Neuss-Grevenbroicher Zeitung Neuss
Das Kolumba als Kathedrale der Kunst
Das Museum ist ein Resonanzraum inmitten des großstädtischen Kölner Gewusels. In der Jahresausstellung geht es um das Thema „Ort und Subjekt“.
KÖLN Je größer die Gefahr durch Krisen und Kriege, desto wichtiger ist ein Museum wie das Kölner Kolumba für die Menschen. Das behauptet selbstbewusst Stefan Kraus, der als Direktor seit 15 Jahren das vielleicht schönste, stillste, poetischste und doch hochkomplexe Museum in der Altstadt jährlich unter ein neues Thema stellt.
Die von Stararchitekt Peter Zumthor gestalteten Räume mit natürlichem Licht, unliebsamen Schwellen, steilen Treppen, fehlender Beschilderung und riesigen Fensterausschnitten zwingen den Besucher zu einer disziplinierten Begehung. Übervölkerung ist verboten. Ein Blockbuster undenkbar. Kolumba ist eine Kathedrale der Kunst. Sie ist als Resonanzraum konzipiert, in dem ein Mensch den Alltag aussperren kann und sich auf abseitige Dinge einlässt. Im besten Fall werden Sorgen durch Ab- und Vergleiche verarbeitet oder mit Fantasie auf Reisen geschickt. Mit den Themen der vergangenen Jahre ist die Fortschreibung
eines Romans gelungen, an den sich bis September 2023 das Kapitel über „Ort & Subjekt“anfügt.
Noch nie waren so viele Menschen unterwegs auf der Welt wie heute. Kraus spricht von einem „Menschheitsdrama“, das aktuelle Fragen nach Verortung aufwirft, nach Sehnsuchts-,
Traum- und Heimatorten, auch nach zerstörten und verlorenen Orten, die später einmal überschrieben werden können. Kolumba selbst liefert den Ausgangspunkt solcher Fragen, indem es seine 2000-jährige Geschichte und mehrfache Überschreibungen – etwa von Kirchenruinen und Friedhof zu Museum und Garten – sichtbar macht.
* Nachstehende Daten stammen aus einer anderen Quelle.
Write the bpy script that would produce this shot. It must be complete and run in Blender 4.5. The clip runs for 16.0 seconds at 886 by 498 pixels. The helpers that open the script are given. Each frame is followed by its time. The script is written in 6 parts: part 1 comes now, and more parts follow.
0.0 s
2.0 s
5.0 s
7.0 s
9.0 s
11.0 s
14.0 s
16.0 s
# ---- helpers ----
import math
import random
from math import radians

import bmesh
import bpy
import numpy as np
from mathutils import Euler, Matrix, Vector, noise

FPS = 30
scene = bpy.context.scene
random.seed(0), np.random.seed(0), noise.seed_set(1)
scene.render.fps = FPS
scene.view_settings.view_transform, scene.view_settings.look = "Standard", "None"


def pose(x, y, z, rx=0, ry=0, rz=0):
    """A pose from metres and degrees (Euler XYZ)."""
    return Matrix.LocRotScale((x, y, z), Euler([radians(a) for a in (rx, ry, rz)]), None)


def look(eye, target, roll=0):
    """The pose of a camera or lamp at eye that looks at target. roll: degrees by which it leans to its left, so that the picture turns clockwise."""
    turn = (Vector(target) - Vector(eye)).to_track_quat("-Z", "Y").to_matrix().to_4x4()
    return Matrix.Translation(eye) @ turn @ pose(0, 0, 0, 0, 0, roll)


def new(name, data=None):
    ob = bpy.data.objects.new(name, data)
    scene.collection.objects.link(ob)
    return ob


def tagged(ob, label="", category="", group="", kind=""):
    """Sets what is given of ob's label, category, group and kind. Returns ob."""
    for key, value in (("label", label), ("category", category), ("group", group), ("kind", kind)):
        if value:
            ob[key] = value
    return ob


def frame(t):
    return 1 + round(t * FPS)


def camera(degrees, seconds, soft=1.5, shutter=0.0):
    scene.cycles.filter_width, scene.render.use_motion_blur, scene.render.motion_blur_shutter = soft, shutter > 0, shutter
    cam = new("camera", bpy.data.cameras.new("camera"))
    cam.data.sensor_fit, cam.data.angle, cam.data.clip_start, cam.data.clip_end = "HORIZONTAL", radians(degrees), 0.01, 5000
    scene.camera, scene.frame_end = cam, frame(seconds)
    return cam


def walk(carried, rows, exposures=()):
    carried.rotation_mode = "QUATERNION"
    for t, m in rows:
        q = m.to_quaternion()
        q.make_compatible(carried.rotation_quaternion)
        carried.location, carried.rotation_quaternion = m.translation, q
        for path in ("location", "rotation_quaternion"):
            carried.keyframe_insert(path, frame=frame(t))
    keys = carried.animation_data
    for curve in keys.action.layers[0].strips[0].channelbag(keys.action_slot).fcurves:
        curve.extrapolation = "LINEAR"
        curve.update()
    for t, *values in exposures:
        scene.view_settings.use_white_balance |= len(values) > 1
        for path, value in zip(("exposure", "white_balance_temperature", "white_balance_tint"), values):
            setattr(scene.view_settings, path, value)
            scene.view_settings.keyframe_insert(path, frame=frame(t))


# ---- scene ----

Das Erzbistum Köln als Träger hat nicht nur den Museumsneubau finanziert, sondern zudem eine – was die Moderne angeht: durchaus mutige – Sammlung erworben, die sich zwischen Barock und Gegenwart erstreckt mit Spitzenwerken, die fast immer ausgestellt sind. Wie Stefan Lochners Veilchenmadonna aus dem Jahre 1451. Das Gemälde auf Eichenholz hält in Raum 19 das Totengedenken lebendig.
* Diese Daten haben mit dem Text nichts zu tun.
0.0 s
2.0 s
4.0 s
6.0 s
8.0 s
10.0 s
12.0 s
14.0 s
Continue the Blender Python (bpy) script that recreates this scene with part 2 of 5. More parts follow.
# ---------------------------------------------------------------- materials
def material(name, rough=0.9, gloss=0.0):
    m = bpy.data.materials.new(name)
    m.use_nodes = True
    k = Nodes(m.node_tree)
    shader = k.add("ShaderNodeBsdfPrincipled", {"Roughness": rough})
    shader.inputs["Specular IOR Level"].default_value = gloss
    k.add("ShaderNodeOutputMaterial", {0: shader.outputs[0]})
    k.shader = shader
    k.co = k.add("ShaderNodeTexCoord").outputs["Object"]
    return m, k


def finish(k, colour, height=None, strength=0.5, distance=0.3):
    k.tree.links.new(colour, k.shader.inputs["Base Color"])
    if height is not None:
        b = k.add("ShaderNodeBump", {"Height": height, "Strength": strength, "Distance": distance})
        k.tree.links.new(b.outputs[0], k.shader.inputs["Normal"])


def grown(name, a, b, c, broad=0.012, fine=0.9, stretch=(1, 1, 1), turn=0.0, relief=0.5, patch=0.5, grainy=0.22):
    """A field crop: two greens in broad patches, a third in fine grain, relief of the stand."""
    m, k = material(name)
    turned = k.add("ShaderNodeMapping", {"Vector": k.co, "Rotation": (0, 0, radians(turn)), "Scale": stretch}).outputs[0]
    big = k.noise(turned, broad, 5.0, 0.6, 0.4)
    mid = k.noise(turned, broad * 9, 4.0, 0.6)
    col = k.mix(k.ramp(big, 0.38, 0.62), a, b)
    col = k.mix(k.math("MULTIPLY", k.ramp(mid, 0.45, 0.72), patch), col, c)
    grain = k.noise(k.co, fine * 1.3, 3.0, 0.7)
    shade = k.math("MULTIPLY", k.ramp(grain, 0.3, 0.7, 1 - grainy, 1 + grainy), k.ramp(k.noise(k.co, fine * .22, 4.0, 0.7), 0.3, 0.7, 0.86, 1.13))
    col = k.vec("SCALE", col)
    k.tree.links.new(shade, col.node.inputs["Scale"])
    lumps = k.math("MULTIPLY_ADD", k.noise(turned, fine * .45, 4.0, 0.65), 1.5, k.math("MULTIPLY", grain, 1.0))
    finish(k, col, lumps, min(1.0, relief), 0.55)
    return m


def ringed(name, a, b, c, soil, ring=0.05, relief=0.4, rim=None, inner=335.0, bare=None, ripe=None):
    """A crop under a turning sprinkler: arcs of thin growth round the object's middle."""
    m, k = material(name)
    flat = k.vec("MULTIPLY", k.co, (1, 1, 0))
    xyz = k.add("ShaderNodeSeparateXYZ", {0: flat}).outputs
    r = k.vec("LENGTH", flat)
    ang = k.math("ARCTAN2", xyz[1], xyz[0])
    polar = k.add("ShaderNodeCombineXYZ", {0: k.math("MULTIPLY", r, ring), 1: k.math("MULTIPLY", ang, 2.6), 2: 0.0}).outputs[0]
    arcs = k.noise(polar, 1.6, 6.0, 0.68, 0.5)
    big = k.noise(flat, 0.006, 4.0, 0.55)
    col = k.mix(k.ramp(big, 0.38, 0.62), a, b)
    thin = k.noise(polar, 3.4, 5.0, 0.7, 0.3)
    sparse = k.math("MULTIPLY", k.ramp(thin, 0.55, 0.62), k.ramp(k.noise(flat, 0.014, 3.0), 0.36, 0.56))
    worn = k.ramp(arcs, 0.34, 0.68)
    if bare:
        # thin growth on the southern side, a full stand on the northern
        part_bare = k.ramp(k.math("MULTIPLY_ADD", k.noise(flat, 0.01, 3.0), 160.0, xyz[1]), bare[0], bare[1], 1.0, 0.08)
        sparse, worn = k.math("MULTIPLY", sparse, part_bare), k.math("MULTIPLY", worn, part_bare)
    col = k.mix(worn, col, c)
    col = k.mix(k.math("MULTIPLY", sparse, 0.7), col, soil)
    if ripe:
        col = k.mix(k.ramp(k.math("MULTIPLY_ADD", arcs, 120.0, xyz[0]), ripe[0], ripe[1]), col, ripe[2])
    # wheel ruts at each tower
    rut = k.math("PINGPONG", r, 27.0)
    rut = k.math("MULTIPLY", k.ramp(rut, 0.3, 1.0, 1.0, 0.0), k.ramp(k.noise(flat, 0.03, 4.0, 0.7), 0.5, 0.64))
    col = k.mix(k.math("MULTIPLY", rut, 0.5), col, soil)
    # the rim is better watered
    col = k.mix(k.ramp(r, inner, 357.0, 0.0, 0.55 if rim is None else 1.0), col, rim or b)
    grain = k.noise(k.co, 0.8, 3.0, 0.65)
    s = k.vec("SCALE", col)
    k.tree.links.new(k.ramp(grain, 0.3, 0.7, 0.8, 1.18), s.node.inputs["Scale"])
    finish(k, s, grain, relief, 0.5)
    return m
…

Kuratorisch geht man in diesem Museum wie im Theater mit Regisseur vor, der die Bühne bespielt: Inszeniert wird Altes und Neues, manchmal krass, Skulptur mit Sound, Zeichnung, Malerei und Installation. Videoarbeiten und ein Work in Progress bilden in dieser Ausstellung partizipative Projekte ab, die in die Stadt verweisen. Dass Menschen immer wieder neue Ortsfindungen durchmachen, wird an den Polen der Erde demonstriert. Nicht weit entfernt von Lutz Fritschs Dokumentation der „Bibliothek im Eis“, die Antarktisforschern heimatliche Gefühle beschert, gibt es beredte Zeugnisse christlicher Wallfahrten nach Jerusalem.
Im Hauptsaal versperrt der rote Schriftzug „Liebe“jeden Blick – auch hier hat die Domstadt, mit ihr eine
Werbebotschaft, Einzug genommen. Das Museum – ein Showroom? Kölns berühmtestes Werbebanner nach 4711, „Liebe deine Stadt“, konnte wegen Umbauarbeiten für ein Jahr ausgeliehen werden. Jetzt sind die Schriftzüge Kunst, nach Joseph Beuys eine soziale Plastik.
Die Ausstellung ist eine einzige Provokation, weil sie ikonografische Werke der Sammlung mit der Banalität von Alltagskultur konfrontiert und in einen Dialog zwingt. Das Konzept übt indes seinen Reiz aus. „Das Hier-zu-Sein genügt“heißt das titelgebende Werk von US-Künstlerin Roni Horn. Und so hat es der Museumsdirektor geplant.
Info Mi–Mo, 12–17 Uhr. Die Ausstellung „Ort & Subjekt“läuft bis September 2023: www.kolumba.de.